▸ DIRECTION
Take the line that contains "Continue the Blender" and each line after it in the material below, and transcribe them exactly, stopping at the end.
--- START DATASET EXCERPT ---
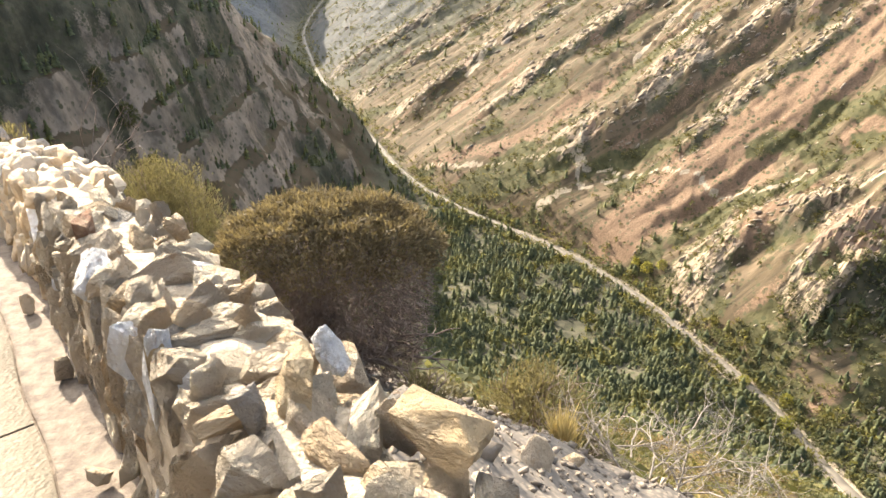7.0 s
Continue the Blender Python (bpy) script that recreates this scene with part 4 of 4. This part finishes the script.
def build_wall():
    rng = np.random.default_rng(21)
    wall = tagged(new("stone_wall"), "low dry stone wall of cream, yellow and grey rubble", "wall")
    # lumpy mortar core
    ss = np.arange(-4.0, 9.3, 0.06)
    prof = [(0.03, -0.25), (0.045, 0.2), (0.085, 0.78), (0.12, 0.95), (0.20, 1.0), (0.34, 0.94), (THICK - 0.01, 0.74), (THICK + 0.02, 0.2), (THICK + 0.04, -0.6)]
    v = []
    for s in ss:
        p, e, n, z = along_wall(s)
        h = crest_height(s) - 0.028
        for d, u in prof:
            q = p + n * d
            w = noise.noise(Vector((q[0] * 7, q[1] * 7, u * 5))) * 0.035
            v.append((*(q + n * w), z + u * h + w))
    m = len(prof)
    f = [(i * m + j, (i + 1) * m + j, (i + 1) * m + j + 1, i * m + j + 1) for i in range(len(ss) - 1) for j in range(m - 1)]
    core = mesh_from("mortar_core", v, f)
    part("mortar_core", core, MORTAR, wall, "crumbling pale lime mortar")
    kinds = [stone_mesh("stone", rng, 12 + n % 6, 1, 2) for n in range(34)]
    for me in kinds:
        me.materials.append(STONE)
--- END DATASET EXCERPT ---
▸ EXERCISE RESULT
Continue the Blender Python (bpy) script that recreates this scene with part 4 of 4. This part finishes the script.
def build_wall():
    rng = np.random.default_rng(21)
    wall = tagged(new("stone_wall"), "low dry stone wall of cream, yellow and grey rubble", "wall")
    # lumpy mortar core
    ss = np.arange(-4.0, 9.3, 0.06)
    prof = [(0.03, -0.25), (0.045, 0.2), (0.085, 0.78), (0.12, 0.95), (0.20, 1.0), (0.34, 0.94), (THICK - 0.01, 0.74), (THICK + 0.02, 0.2), (THICK + 0.04, -0.6)]
    v = []
    for s in ss:
        p, e, n, z = along_wall(s)
        h = crest_height(s) - 0.028
        for d, u in prof:
            q = p + n * d
            w = noise.noise(Vector((q[0] * 7, q[1] * 7, u * 5))) * 0.035
            v.append((*(q + n * w), z + u * h + w))
    m = len(prof)
    f = [(i * m + j, (i + 1) * m + j, (i + 1) * m + j + 1, i * m + j + 1) for i in range(len(ss) - 1) for j in range(m - 1)]
    core = mesh_from("mortar_core", v, f)
    part("mortar_core", core, MORTAR, wall, "crumbling pale lime mortar")
    kinds = [stone_mesh("stone", rng, 12 + n % 6, 1, 2) for n in range(34)]
    for me in kinds:
        me.materials.append(STONE)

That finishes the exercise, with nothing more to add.